Why Is The Universe Not Uniform?
While physicists make much of the second law of thermodynamics, it is very interesting to note that this should lead to a universe of complete uniformity. That is, the "natural" tendency of matter and energy is to completely disperse into a uniform state. If that were the case, the universe would consist of nothing but completely dispersed energy! Instead, there is and always has been a high degree of order in the universe, shaping the energy/matter into clouds, then solid objects. Order has been a component of the universe since the very beginning.
In this chapter and the preceding one, we have talked about order and energy at the atomic level through the molecular level, introducing the concepts of thermodynamics and entropy. Since this information may be somewhat new to many readers, it may be helpful at this point to summarize:
1. All physical entities in the universe, from atoms to humans to galaxies, are composed of subatomic particles which consist of bundles of ordered energy.

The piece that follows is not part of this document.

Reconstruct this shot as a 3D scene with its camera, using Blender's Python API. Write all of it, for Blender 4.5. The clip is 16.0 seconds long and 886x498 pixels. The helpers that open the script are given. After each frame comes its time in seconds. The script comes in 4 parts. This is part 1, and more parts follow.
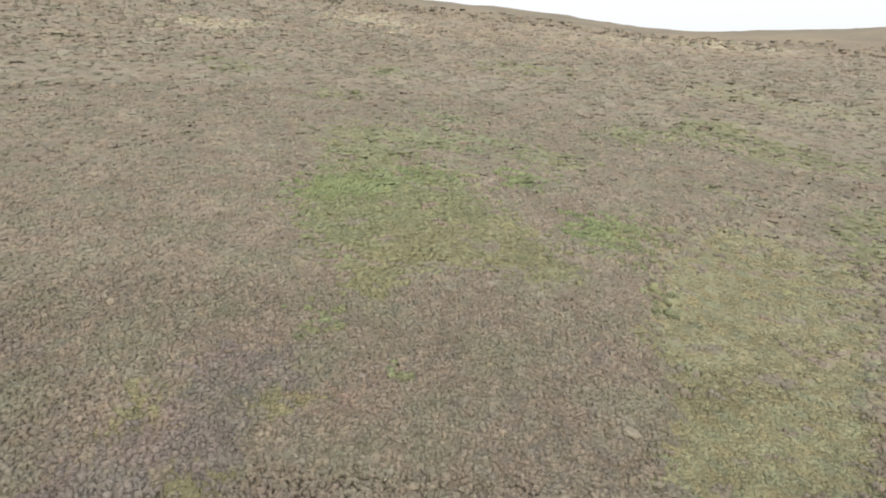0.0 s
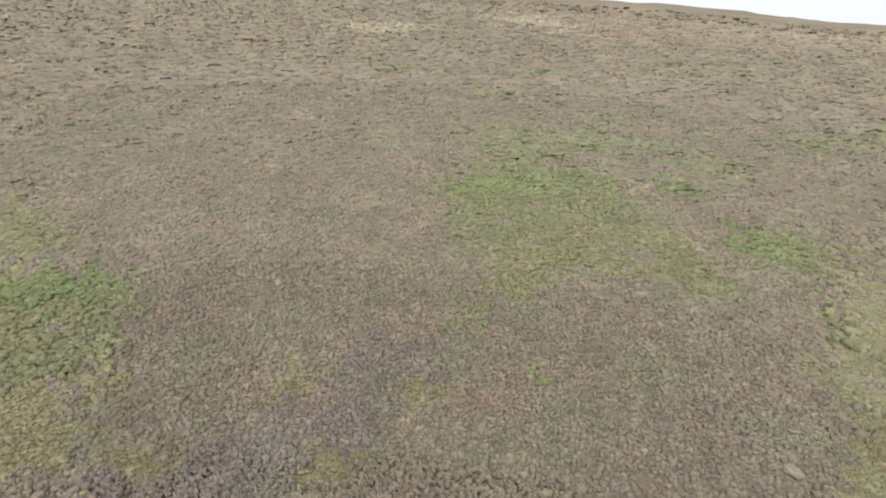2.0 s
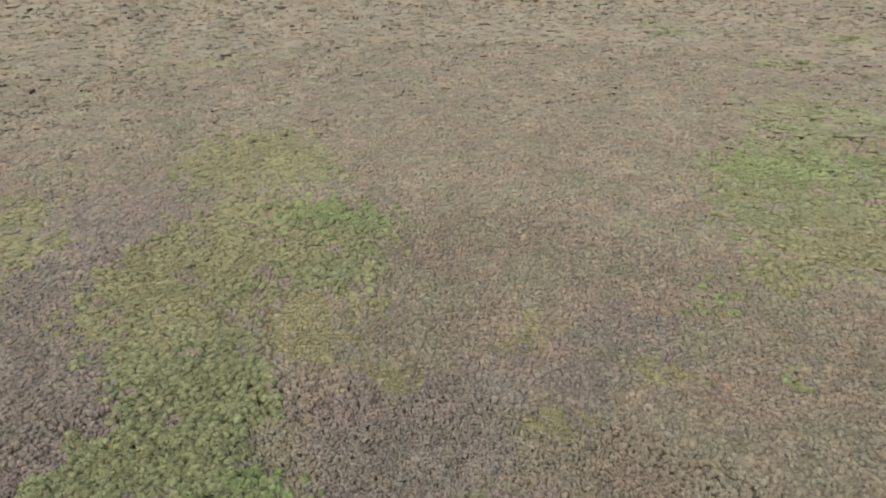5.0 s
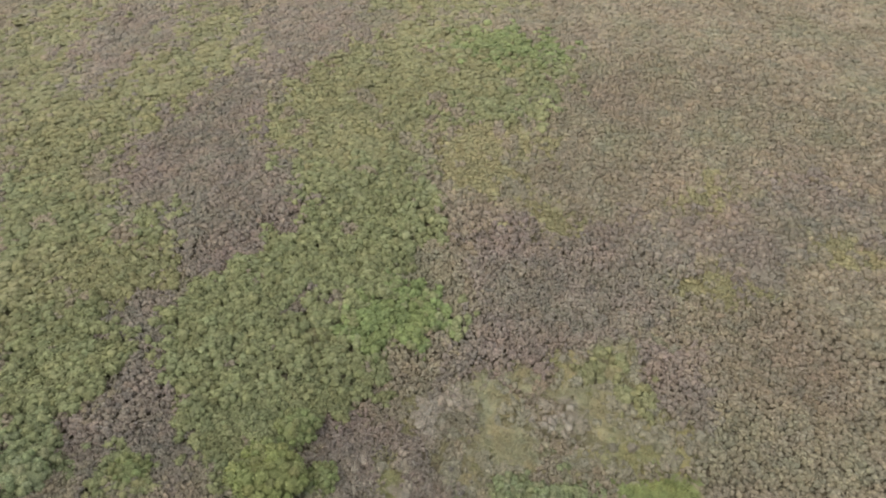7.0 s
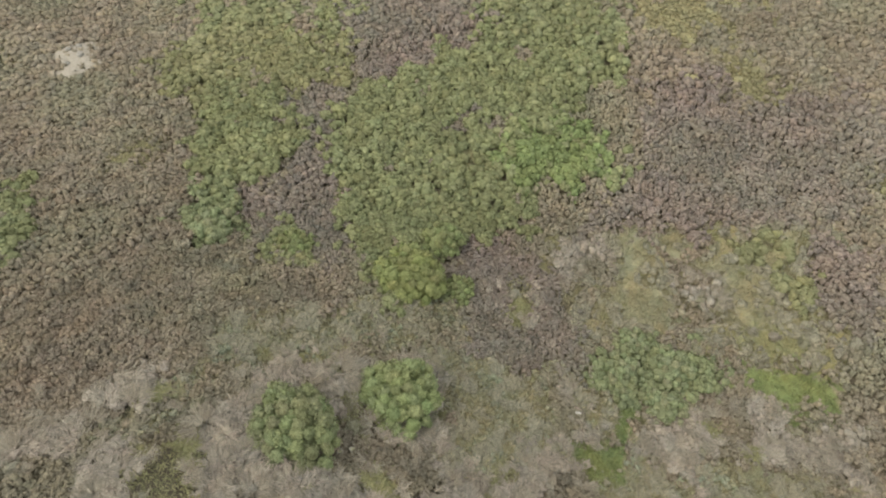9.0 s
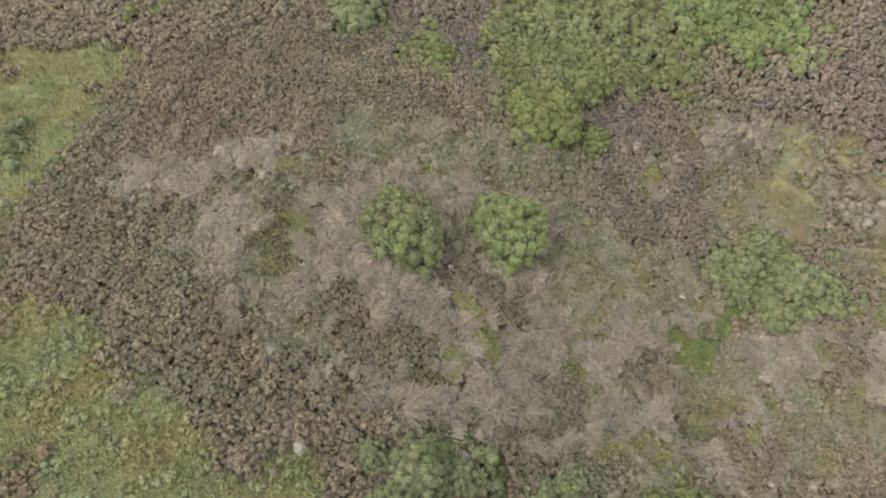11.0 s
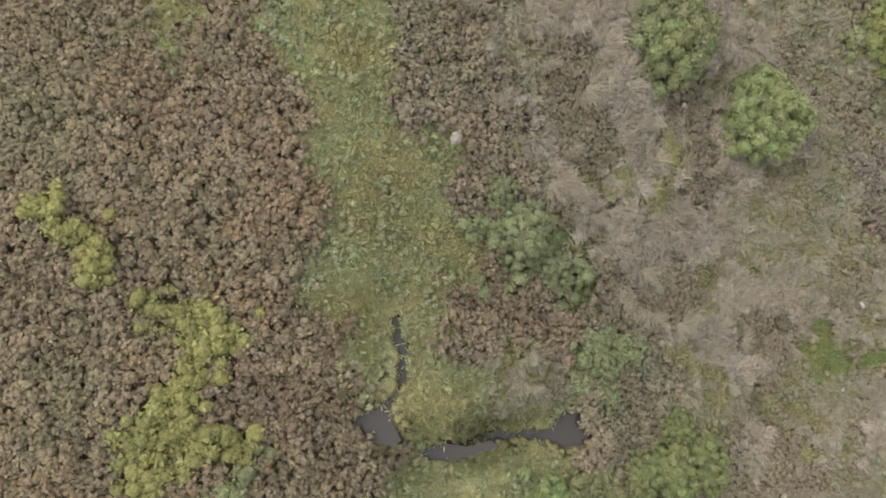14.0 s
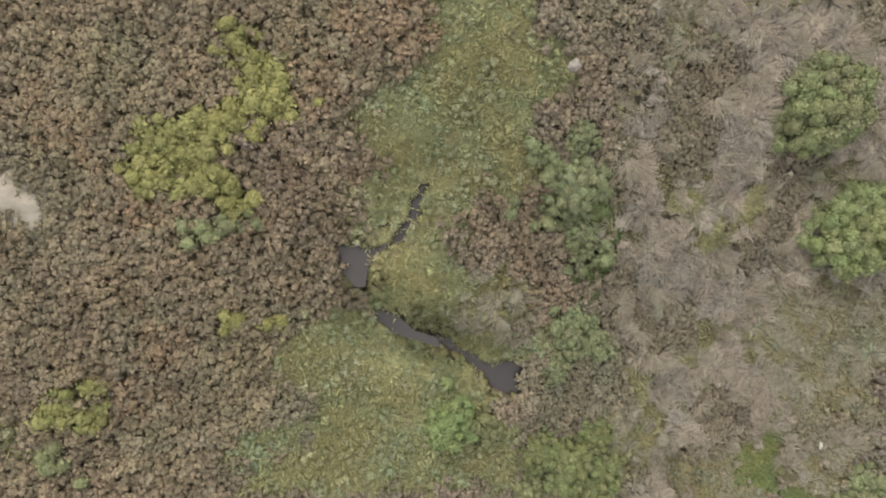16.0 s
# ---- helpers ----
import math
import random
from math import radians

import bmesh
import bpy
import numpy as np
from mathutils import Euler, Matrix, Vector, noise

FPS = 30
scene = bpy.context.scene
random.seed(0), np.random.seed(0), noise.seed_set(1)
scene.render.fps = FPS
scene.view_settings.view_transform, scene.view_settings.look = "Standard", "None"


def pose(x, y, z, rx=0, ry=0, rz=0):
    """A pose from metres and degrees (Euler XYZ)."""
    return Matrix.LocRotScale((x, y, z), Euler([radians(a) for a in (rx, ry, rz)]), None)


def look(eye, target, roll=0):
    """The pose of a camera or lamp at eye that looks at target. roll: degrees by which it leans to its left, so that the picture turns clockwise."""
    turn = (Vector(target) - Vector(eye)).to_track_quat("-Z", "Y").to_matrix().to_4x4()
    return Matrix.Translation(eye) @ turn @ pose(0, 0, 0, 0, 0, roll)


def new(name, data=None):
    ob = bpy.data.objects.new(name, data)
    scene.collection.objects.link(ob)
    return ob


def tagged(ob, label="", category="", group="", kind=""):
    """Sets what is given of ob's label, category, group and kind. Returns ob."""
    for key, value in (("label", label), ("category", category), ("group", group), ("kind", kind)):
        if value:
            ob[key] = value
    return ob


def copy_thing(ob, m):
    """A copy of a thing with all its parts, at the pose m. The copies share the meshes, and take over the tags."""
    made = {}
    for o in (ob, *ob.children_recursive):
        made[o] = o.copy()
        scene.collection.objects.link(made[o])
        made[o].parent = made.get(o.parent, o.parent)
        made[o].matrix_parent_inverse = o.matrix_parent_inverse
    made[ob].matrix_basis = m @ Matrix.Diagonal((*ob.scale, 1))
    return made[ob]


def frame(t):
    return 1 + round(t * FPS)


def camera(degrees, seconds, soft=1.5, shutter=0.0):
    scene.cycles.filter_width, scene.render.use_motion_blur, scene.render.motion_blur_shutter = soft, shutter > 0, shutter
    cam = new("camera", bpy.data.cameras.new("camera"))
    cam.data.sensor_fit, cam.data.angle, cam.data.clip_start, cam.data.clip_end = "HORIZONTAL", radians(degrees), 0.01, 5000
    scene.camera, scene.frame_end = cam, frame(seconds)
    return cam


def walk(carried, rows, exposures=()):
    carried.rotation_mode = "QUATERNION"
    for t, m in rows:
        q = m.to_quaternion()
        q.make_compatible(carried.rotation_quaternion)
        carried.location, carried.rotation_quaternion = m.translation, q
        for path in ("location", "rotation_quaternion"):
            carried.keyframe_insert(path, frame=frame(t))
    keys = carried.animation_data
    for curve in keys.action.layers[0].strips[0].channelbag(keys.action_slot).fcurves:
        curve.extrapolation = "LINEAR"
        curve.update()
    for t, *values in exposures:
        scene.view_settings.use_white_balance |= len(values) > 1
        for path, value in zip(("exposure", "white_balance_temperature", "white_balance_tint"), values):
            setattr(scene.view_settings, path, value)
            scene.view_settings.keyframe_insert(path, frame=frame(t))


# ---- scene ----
cam = camera(71.26, 16.0, soft=1.9)
PATH = [
    (0, (-0.053, -0.180, 16.401), (-0.1694, 9.4072, 13.5589), 0.21),
    (0.5, (-0.082, -0.185, 16.404), (-0.6996, 9.3804, 13.5552), 0.09),
    (1, (-0.116, -0.201, 16.414), (-1.2777, 9.3139, 13.5663), 0.06),
    (1.5, (-0.160, -0.231, 16.429), (-1.8859, 9.2021, 13.5923), 0.01),
    (2, (-0.220, -0.257, 16.445), (-2.6304, 9.0248, 13.6095), -0.05),
    (2.5, (-0.294, -0.283, 16.456), (-3.3944, 8.7950, 13.6318), -0.12),
    (3, (-0.386, -0.317, 16.455), (-4.1220, 8.5239, 13.6457), -0.09),
    (3.2, (-0.425, -0.333, 16.451), (-4.4199, 8.3941, 13.6454), -0.10),
    (5.3, (-0.983, -0.880, 16.067), (-6.8107, 6.3805, 12.4174), 1.32),
    (5.5, (-1.054, -0.934, 16.029), (-6.9659, 6.1253, 12.1281), 1.34),
    (6, (-1.234, -1.071, 15.936), (-7.3715, 5.4106, 11.4282), 1.44),
    (6.5, (-1.404, -1.224, 15.842), (-7.7613, 4.5726, 10.7439), 1.47),
    (7, (-1.564, -1.381, 15.736), (-8.0543, 3.7017, 10.0751), 1.57),
    (7.5, (-1.703, -1.541, 15.621), (-8.2353, 2.8154, 9.4281), 1.69),
    (8, (-1.820, -1.704, 15.509), (-8.2762, 1.9520, 8.8047), 1.77),
    (8.5, (-1.906, -1.867, 15.395), (-8.1887, 1.1347, 8.2173), 1.81),
    (9, (-1.962, -2.027, 15.257), (-7.9727, 0.3905, 7.6399), 1.95),
    (9.2, (-1.981, -2.091, 15.197), (-7.8593, 0.1025, 7.4098), 1.95),
    (11.3, (-1.921, -2.735, 14.068), (-6.0950, -2.5174, 4.9832), 3.06),
    (11.5, (-1.856, -2.765, 14.026), (-5.8124, -2.7526, 4.8420), 2.82),
    (12, (-1.679, -2.828, 13.933), (-5.0748, -3.2254, 4.5360), 2.23),
    (12.5, (-1.474, -2.859, 13.840), (-4.2870, -3.5420, 4.2685), 1.71),
    (13, (-1.248, -2.834, 13.748), (-3.4894, -3.7162, 4.0425), 0.78),
    (13.5, (-0.999, -2.753, 13.672), (-2.7057, -3.7482, 3.8692), -0.37),
    (14, (-0.746, -2.627, 13.623), (-1.9505, -3.6254, 3.7464), -1.36),
    (14.5, (-0.527, -2.456, 13.609), (-1.3175, -3.3278, 3.6789), -1.85),
    (15, (-0.375, -2.241, 13.624), (-0.8021, -2.8745, 3.6532), -1.55),
    (15.5, (-0.293, -2.014, 13.637), (-0.4748, -2.3729, 3.6452), -0.13),
    (16, (-0.257, -1.793, 13.662), (-0.4958, -2.3332, 3.6799), 5.51),
]
EXPOSURES = [(0.0, 0.37, 6400, 9.8), (3.0, 0.32, 6450, 9.6), (6.0, 0.31, 6600, 8.3), (9.0, 0.42, 6850, 4.7), (12.5, 0.48, 6900, 6), (16.0, 0.50, 6950, 9)]
walk(cam, [(t, look(eye, target, roll)) for t, eye, target, roll in PATH], EXPOSURES)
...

2. All physical entities consist of energy, and energy can neither be created nor destroyed, only converted from one form to another.
3. Within closed systems, the component parts have a strong tendency to move to a state of uniform distribution, increased disorder, dispersed energy or entropy.
4. The principle of entropy means that the Arrow of Time points in only one direction, toward a future of increased entropy.
5. Yet the very existence of matter, in addition to its forms in particles, atoms, molecules and more complex structures, defies the entropic principle and points to the tremendous power of order at work in the universe.